Saving Britain by taxing the rich (1)
Paul Mason
1449

I don’t know why they haven’t introduced an actual wealth Tax on all assets over £10 million. There are more than 100 billionaires living in Britain, and now more than 1 million millionaires (not counting their main home value) I reckon that a 5% tax on assets over £10 million would bring in at least £10 billion a year. Spain and other European countries have such a tax, that is also usually levied on global assets not just say Spanish assets.

I’ve argued in the past, that I would also scrap Corporation Tax. The reason being we want investment. What we should tax, instead is the dividends at source, and tax them and all unearned income more heavily. See my suggestions set out in — https://boffyblog.blogspot.co.uk/2017/05/general-election-what-should-labour-say.html.

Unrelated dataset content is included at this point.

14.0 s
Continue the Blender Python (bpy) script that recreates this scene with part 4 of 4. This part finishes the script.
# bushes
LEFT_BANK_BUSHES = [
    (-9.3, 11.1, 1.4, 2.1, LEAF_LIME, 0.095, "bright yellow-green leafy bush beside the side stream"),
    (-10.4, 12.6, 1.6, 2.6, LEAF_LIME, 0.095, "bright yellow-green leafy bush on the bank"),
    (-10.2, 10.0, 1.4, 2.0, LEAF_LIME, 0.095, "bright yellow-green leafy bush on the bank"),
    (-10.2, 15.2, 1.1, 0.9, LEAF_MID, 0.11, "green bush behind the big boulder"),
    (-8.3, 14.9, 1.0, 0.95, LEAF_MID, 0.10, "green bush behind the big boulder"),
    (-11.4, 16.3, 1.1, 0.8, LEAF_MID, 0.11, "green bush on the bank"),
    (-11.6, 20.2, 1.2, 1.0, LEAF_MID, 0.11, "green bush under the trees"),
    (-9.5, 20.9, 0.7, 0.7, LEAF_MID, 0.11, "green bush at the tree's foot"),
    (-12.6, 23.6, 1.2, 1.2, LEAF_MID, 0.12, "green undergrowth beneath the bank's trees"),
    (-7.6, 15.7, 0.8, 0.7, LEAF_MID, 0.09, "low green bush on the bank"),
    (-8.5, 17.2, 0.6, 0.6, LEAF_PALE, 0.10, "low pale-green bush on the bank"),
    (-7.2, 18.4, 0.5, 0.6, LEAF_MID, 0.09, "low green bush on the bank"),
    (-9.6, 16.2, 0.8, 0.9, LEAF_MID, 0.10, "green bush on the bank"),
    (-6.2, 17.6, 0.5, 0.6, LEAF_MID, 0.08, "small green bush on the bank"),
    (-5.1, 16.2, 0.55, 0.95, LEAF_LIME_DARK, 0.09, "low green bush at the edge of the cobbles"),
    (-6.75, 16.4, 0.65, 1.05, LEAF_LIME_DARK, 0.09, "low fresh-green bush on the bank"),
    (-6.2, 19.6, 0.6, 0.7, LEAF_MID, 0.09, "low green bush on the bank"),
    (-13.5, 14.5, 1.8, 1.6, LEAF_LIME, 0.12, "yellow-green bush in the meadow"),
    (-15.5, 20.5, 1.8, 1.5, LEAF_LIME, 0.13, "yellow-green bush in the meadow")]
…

But the other reason for this is that Labour should answer the questions on how they would pay for nationalising water etc. by replying that there is no need to nationalise what the workers and managers in these companies already own. All Labour need do, is to say that we intend to chnage the laws on Corporate Governance so that shareholders have no more rights than any other creditor in relation to Corporate Governance. In other words, it would simply recognise that shareholders are only creditors of companies, no different that bondholders, a bank that lends money to the company, or a company that leases equipment to the company.

This point was set out by FT contributor John Kay in an article with Aubrey Silbertson, some time ago — https://www.johnkay.com/1996/08/31/corporate-governance-with-aubrey-silberston/.

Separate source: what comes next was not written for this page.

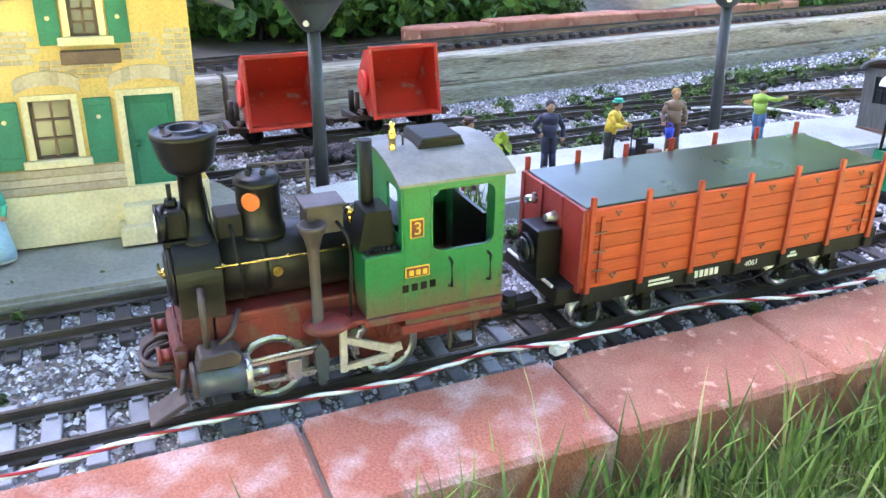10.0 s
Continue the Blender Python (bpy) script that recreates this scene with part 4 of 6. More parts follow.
M_SKIN = flat("painted_flesh", (0.50, 0.28, 0.18))
M_HAIR = flat("painted_dark_brown", (0.10, 0.045, 0.03))
M_NAVY = flat("painted_navy", (0.02, 0.022, 0.06))
M_BLUE = flat("painted_blue", (0.015, 0.05, 0.50))
M_YELLOW = flat("painted_yellow", (0.65, 0.45, 0.03))
M_TAN = flat("painted_tan", (0.22, 0.14, 0.09))
M_LIME_P = flat("painted_lime", (0.28, 0.42, 0.05))
M_JEANS = flat("painted_jeans", (0.06, 0.14, 0.28))
M_DARKP = flat("painted_black", (0.018, 0.018, 0.018))
M_MAROON = flat("painted_maroon", (0.14, 0.03, 0.025))
M_OCHRE = flat("painted_ochre", (0.36, 0.17, 0.03))
M_TEAL = flat("painted_teal", (0.05, 0.42, 0.30))
M_PALEBLUE = flat("painted_pale_blue", (0.35, 0.55, 0.62))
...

Shareholders would continue to have the right to receive dividends as interest on the money they have lent to the company, and would have priority above bondholders in being repaid if the company went into liquidation, but nothing else. By this simple measure that is in line with the ideas on industrial democracy raised by the Bullock Report, the EU’s Draft Fifth Company law Directive, and the measures of co-determination in Germany, but simply takes it to its logical conclusion, company boards would then be elected by the company’s real owners, the workers and managers employed in it. There would be no need to buy what those workers and managers already owned, they would simply be being given the control that such ownership has so far been denied them.

And, if such control was handed to workers and managers in all companies there would be no reason to impose taxes on those companies profits rather than on unearned interest.